=== Information provided ===

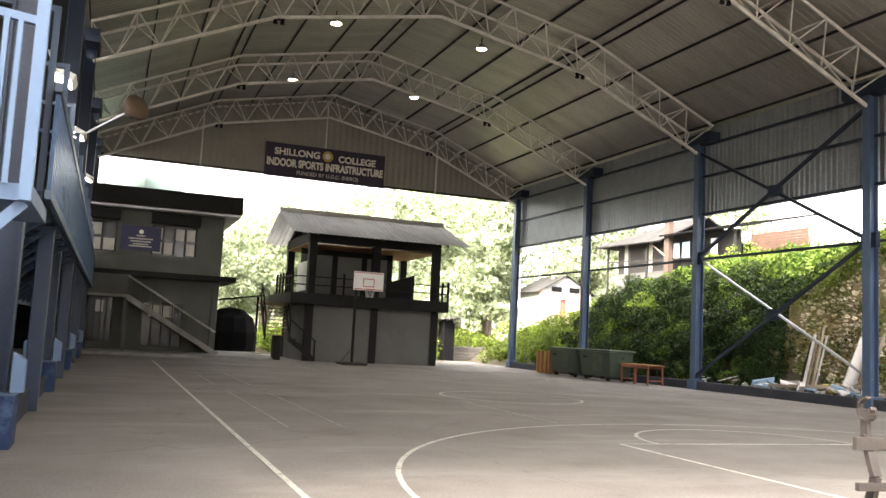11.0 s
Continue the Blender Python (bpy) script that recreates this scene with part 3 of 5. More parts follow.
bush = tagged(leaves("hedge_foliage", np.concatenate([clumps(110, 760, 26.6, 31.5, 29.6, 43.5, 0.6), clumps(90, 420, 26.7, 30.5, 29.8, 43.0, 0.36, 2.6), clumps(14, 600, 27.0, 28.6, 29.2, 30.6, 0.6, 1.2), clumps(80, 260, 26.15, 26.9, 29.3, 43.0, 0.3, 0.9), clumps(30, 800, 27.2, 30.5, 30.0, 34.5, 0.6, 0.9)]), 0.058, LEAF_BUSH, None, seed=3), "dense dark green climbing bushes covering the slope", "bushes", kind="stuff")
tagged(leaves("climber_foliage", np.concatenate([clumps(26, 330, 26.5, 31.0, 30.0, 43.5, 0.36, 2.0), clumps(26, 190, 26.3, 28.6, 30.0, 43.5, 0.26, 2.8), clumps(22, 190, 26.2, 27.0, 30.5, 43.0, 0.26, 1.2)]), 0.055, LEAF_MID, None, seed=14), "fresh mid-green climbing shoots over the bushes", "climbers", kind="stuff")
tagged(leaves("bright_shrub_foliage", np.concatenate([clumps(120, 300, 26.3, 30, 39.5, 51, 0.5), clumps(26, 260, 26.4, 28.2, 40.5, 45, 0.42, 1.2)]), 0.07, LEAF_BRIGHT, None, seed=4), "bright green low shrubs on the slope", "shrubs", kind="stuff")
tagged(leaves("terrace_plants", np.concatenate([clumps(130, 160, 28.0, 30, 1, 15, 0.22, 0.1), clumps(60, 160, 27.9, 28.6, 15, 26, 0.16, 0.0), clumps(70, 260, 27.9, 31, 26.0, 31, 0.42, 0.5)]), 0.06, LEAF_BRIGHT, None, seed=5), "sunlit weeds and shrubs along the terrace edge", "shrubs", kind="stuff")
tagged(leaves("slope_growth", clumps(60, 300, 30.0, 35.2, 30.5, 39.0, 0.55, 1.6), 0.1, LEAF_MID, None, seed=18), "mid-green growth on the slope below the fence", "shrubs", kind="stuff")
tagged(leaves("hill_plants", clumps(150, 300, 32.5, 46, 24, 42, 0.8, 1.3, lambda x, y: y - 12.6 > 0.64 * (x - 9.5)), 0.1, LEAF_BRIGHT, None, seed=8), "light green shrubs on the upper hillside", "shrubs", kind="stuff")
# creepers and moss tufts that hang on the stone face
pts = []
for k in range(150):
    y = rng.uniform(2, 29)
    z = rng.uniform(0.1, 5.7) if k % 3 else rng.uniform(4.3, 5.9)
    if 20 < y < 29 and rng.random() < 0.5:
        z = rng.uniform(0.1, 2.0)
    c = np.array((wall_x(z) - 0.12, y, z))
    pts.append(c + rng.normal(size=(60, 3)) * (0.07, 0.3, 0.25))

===

Problem statement
Restate the entire listing word for word, excluding pictures.

Solution for this task
11.0 s
Continue the Blender Python (bpy) script that recreates this scene with part 3 of 5. More parts follow.
bush = tagged(leaves("hedge_foliage", np.concatenate([clumps(110, 760, 26.6, 31.5, 29.6, 43.5, 0.6), clumps(90, 420, 26.7, 30.5, 29.8, 43.0, 0.36, 2.6), clumps(14, 600, 27.0, 28.6, 29.2, 30.6, 0.6, 1.2), clumps(80, 260, 26.15, 26.9, 29.3, 43.0, 0.3, 0.9), clumps(30, 800, 27.2, 30.5, 30.0, 34.5, 0.6, 0.9)]), 0.058, LEAF_BUSH, None, seed=3), "dense dark green climbing bushes covering the slope", "bushes", kind="stuff")
tagged(leaves("climber_foliage", np.concatenate([clumps(26, 330, 26.5, 31.0, 30.0, 43.5, 0.36, 2.0), clumps(26, 190, 26.3, 28.6, 30.0, 43.5, 0.26, 2.8), clumps(22, 190, 26.2, 27.0, 30.5, 43.0, 0.26, 1.2)]), 0.055, LEAF_MID, None, seed=14), "fresh mid-green climbing shoots over the bushes", "climbers", kind="stuff")
tagged(leaves("bright_shrub_foliage", np.concatenate([clumps(120, 300, 26.3, 30, 39.5, 51, 0.5), clumps(26, 260, 26.4, 28.2, 40.5, 45, 0.42, 1.2)]), 0.07, LEAF_BRIGHT, None, seed=4), "bright green low shrubs on the slope", "shrubs", kind="stuff")
tagged(leaves("terrace_plants", np.concatenate([clumps(130, 160, 28.0, 30, 1, 15, 0.22, 0.1), clumps(60, 160, 27.9, 28.6, 15, 26, 0.16, 0.0), clumps(70, 260, 27.9, 31, 26.0, 31, 0.42, 0.5)]), 0.06, LEAF_BRIGHT, None, seed=5), "sunlit weeds and shrubs along the terrace edge", "shrubs", kind="stuff")
tagged(leaves("slope_growth", clumps(60, 300, 30.0, 35.2, 30.5, 39.0, 0.55, 1.6), 0.1, LEAF_MID, None, seed=18), "mid-green growth on the slope below the fence", "shrubs", kind="stuff")
tagged(leaves("hill_plants", clumps(150, 300, 32.5, 46, 24, 42, 0.8, 1.3, lambda x, y: y - 12.6 > 0.64 * (x - 9.5)), 0.1, LEAF_BRIGHT, None, seed=8), "light green shrubs on the upper hillside", "shrubs", kind="stuff")
# creepers and moss tufts that hang on the stone face
pts = []
for k in range(150):
    y = rng.uniform(2, 29)
    z = rng.uniform(0.1, 5.7) if k % 3 else rng.uniform(4.3, 5.9)
    if 20 < y < 29 and rng.random() < 0.5:
        z = rng.uniform(0.1, 2.0)
    c = np.array((wall_x(z) - 0.12, y, z))
    pts.append(c + rng.normal(size=(60, 3)) * (0.07, 0.3, 0.25))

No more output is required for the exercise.